El primer caso es la novela 'Aventures i desventures de l’insòlit i admirable Joan Orpí, conqueridor i cofundador de la Nova Catalunya', de Max Besora (Males Herbes). Basada en las peripecias de un personaje real -ese Joan Orpí que era marinero y explorador, fundador de la ciudad de Barcelona, en Venezuela-, Max Besora juega con las convenciones del género de aventuras, con apariciones del 'Quijote' o préstamos de Gargantúa y Pantagruel. Estamos cerca de los guiños posmodernos de John Barth.

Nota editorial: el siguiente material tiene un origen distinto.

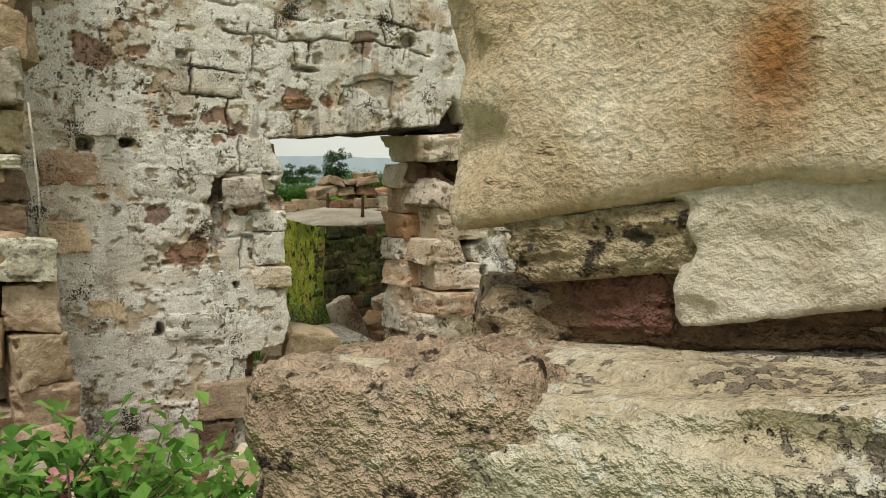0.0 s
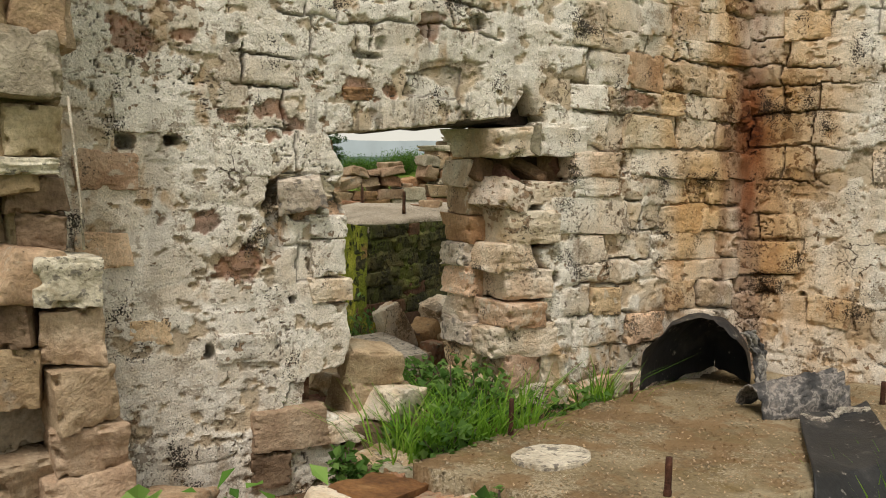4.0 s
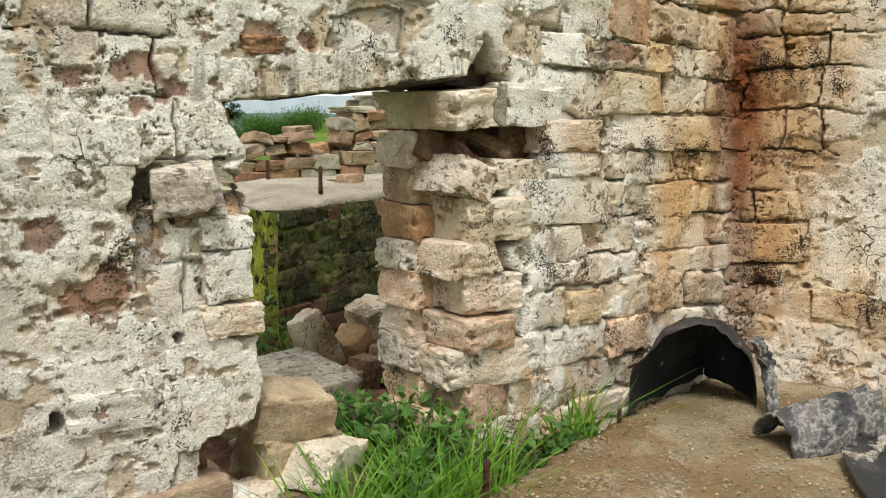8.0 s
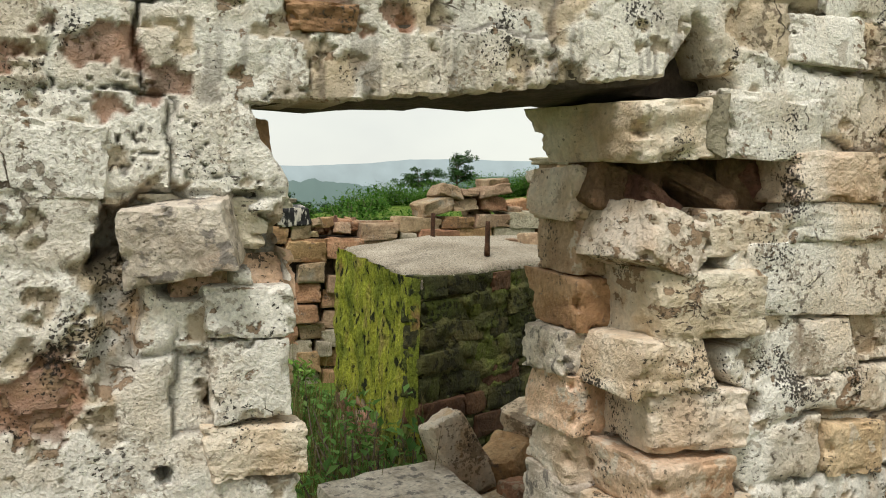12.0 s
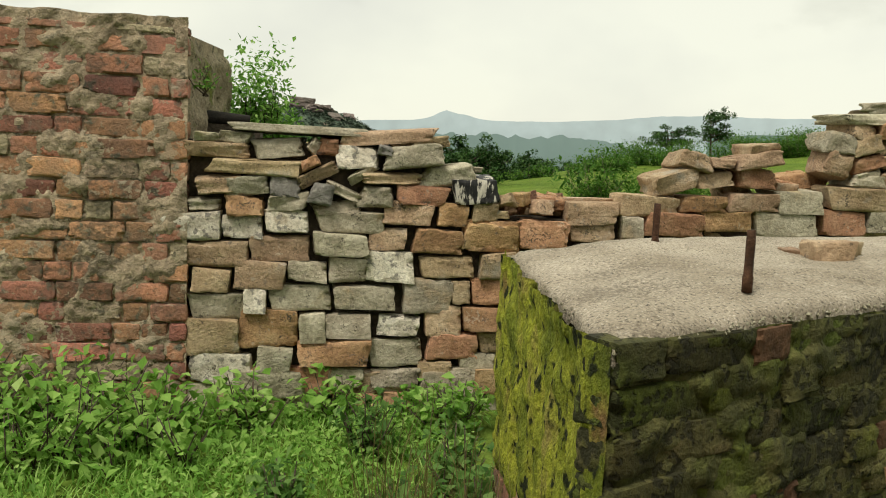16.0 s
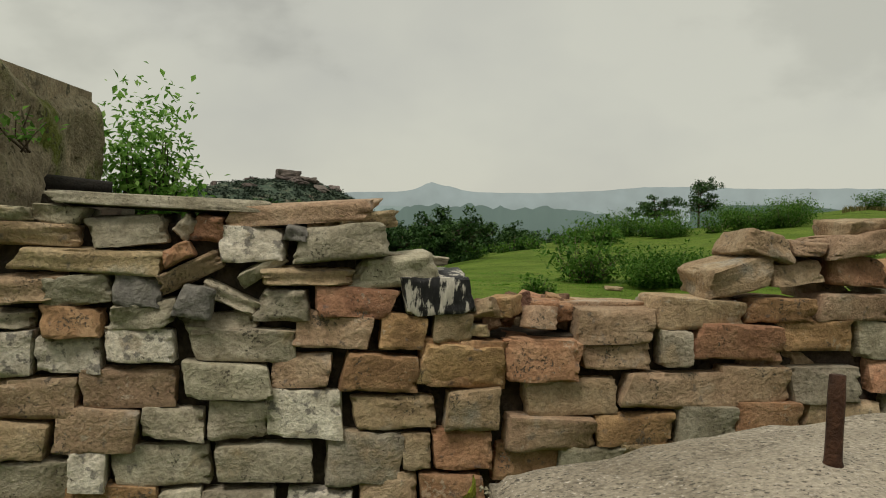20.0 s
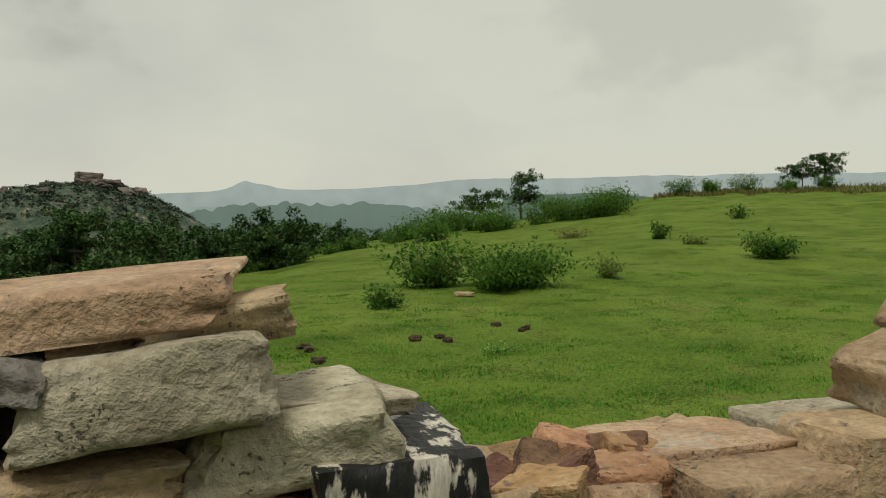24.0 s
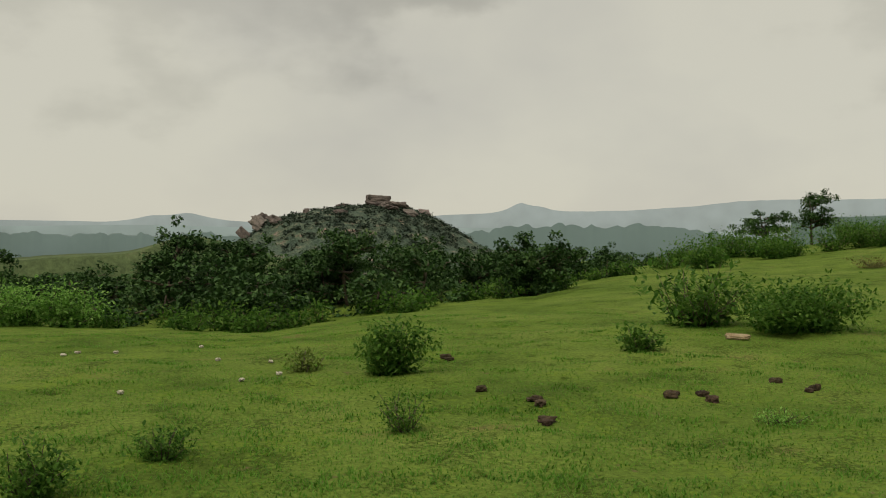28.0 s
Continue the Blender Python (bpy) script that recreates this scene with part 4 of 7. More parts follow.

Asimismo se sirve de una lengua un poco deshilachada pero muy efectiva para transmitir el caos cultural del siglo XVII, la confluencia de creencias, supersticiones y malentendidos que procuraba el espíritu viajero.

La novela 'Els estranys', de Raül Garrigasait (en Edicions de 1984), se sitúa en Solsona el año 1837, durante la guerra carlista, y relata la llegada al pueblo de un joven prusiano, Rudolf von Wielemann, que se pone al servicio de los carlistas. Gracias a la presencia desplazada y perpleja de este foráneo, el narrador revive ambientes y costumbres a través de la gente que va conociendo Wielemann -el médico, un prohombre local, la viuda que le hospeda- y de su día a día atascado en esa guerra que no acaba de ser. La novela contiene momentos de ternura, de humor, de violencia. La lengua de Garrigasait es precisa y brillante, una bendición, y le permite fijar el talante de un país que casi dos siglos más tarde no ha terminado de desaparecer: exactamente como el gusto de sotobosque, de “memoria animal y vegetal” que tienen unos buenos rovellons a la brasa.